L’ennemi, ce n’est pas l’UE, en tant que  » puissance  » militaro-politique – ça n’existe pas. Ce sont les idées de l’UE, susceptibles de contaminer une classe moyenne descendue dans la rue pour s’opposer à Poutine en 2011-2012. Les idées  » occidentales « , ont, selon lui, manqué tuer la Russie post-guerre froide. Il  » s’inscrit dans le long terme « , il  » construit un récit national  » propre, il s’agit de réinventer un  » modèle russe « , dit Michel Eltchaninoff au Point, le 12 février. Poutine assume l’héritage slavophile ;  » la Russie ne doit pas se définir par rapport à l’Europe occidentale « , elle doit, au contraire, contrer un  » soft power  » européo-occidental qui l’affaiblirait.

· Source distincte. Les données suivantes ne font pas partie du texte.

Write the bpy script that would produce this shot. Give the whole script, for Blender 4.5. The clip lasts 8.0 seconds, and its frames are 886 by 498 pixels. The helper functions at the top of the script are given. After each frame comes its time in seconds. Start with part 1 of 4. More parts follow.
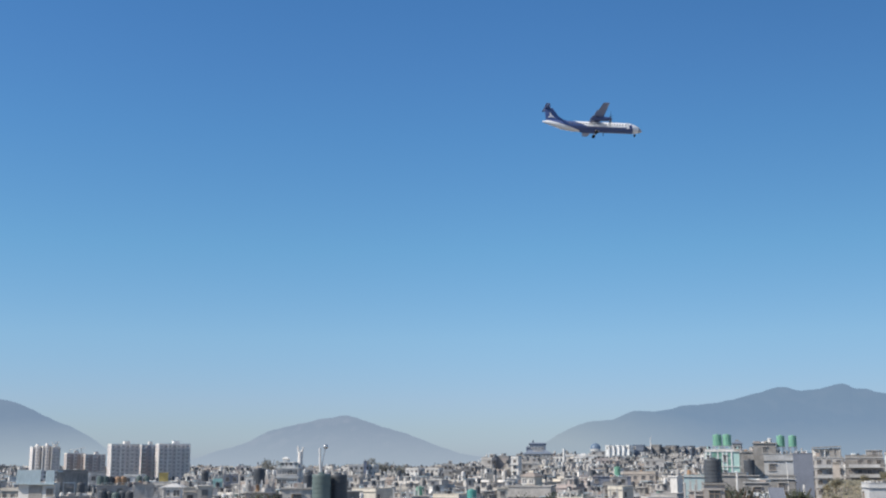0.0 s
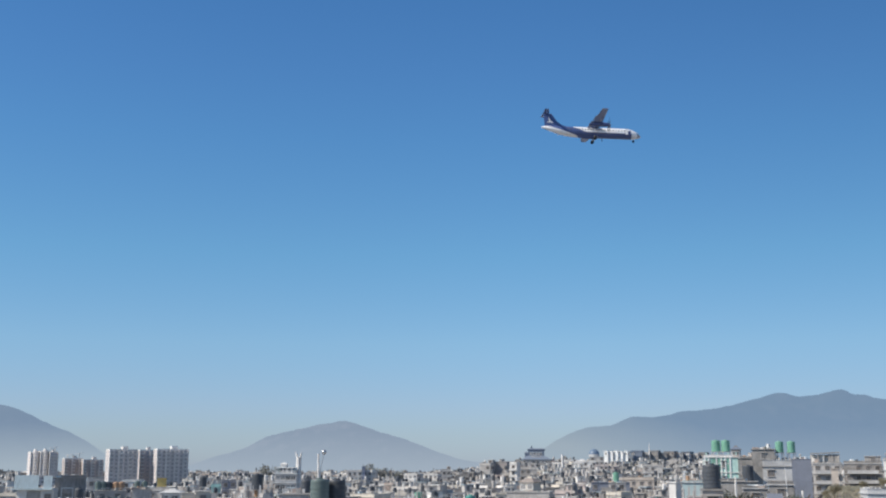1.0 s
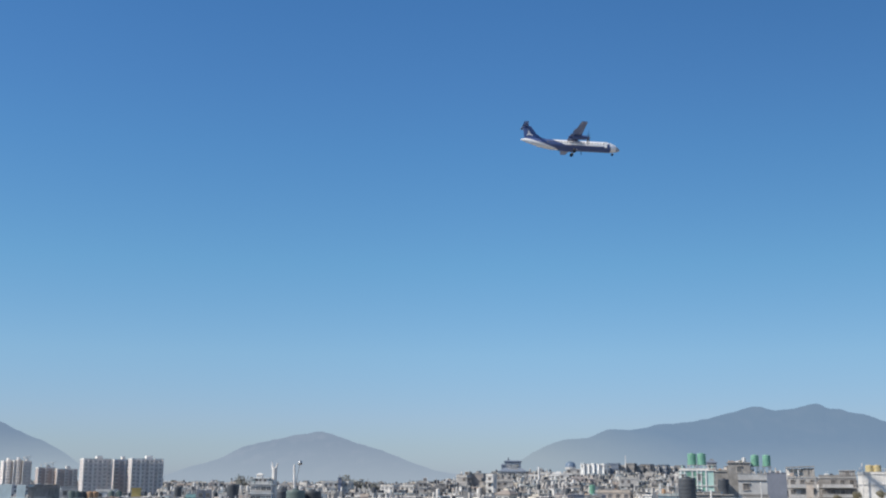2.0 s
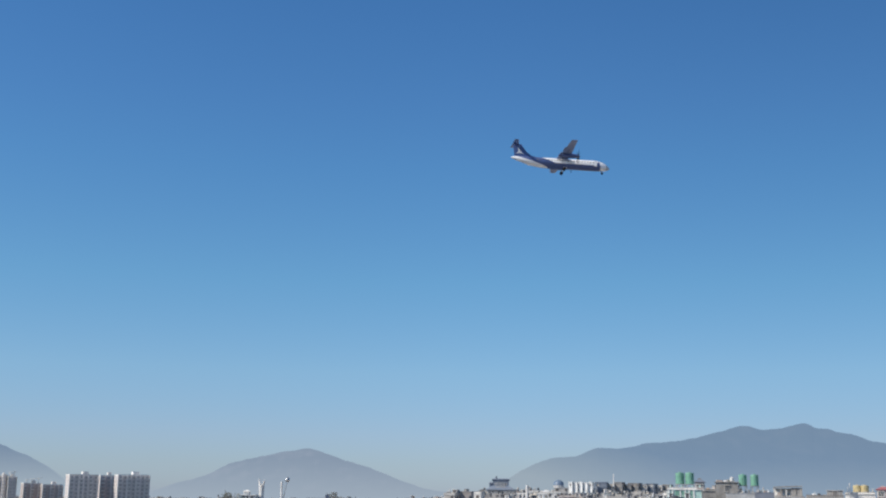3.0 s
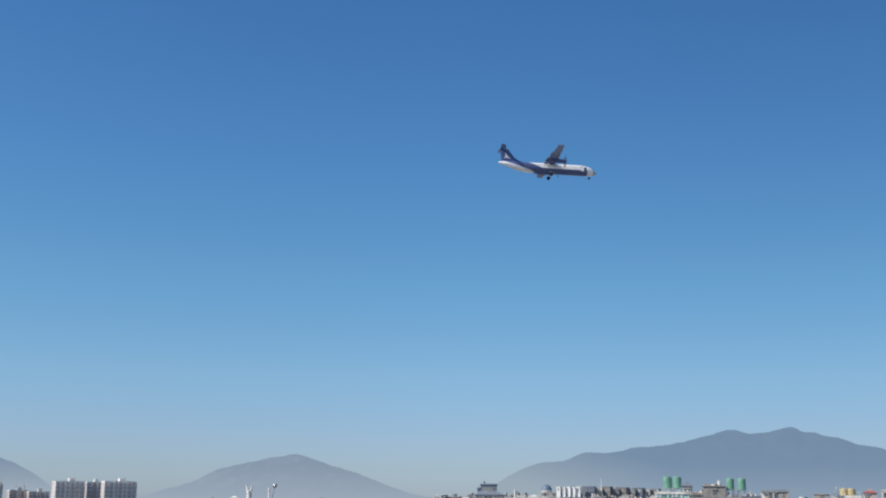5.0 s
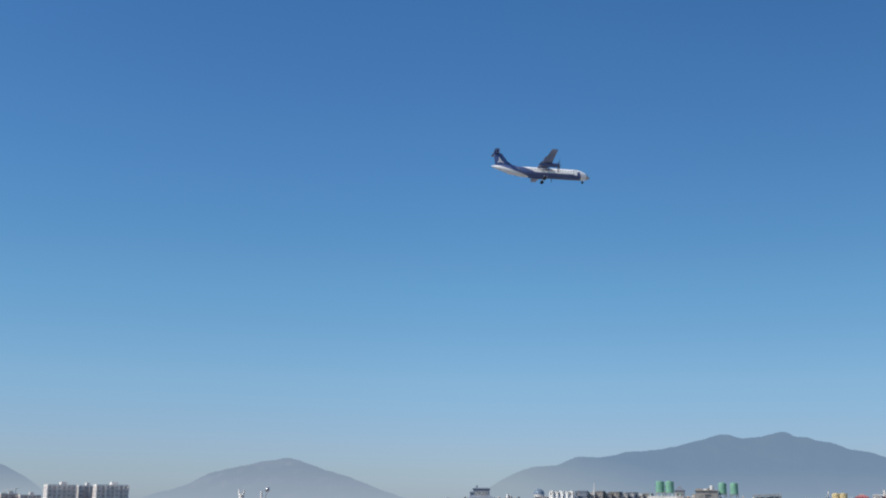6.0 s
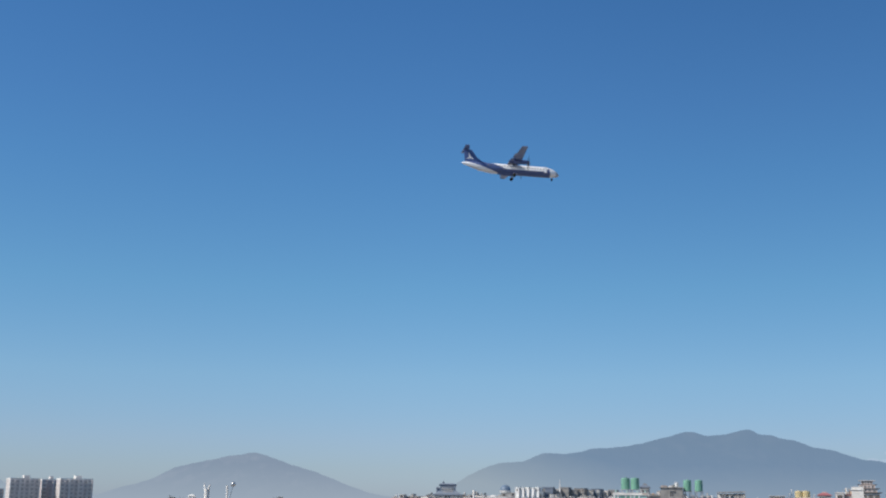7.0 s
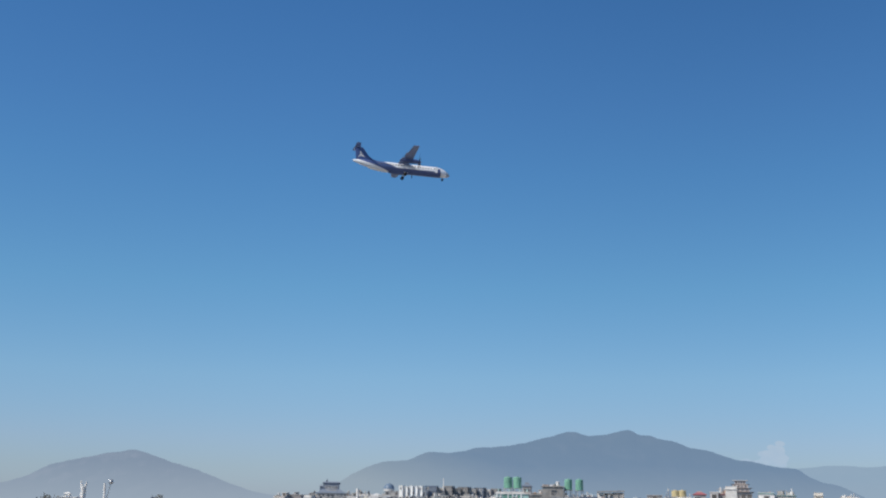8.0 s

L’Ukraine doit servir de zone tampon, protéger le nouveau modèle russe, celui de Poutine, de la séduction du modèle européen.

Ce discours explique peut-être en partie la popularité du président russe. Les Occidentaux, surtout les Américains, ont toujours du mal à imaginer qu’on ne veuille pas leur ressembler. Mais brassées dans un grand samovar, l’ensemble des analyses des poutinologues n’en forment pas moins un cocktail peu rassurant.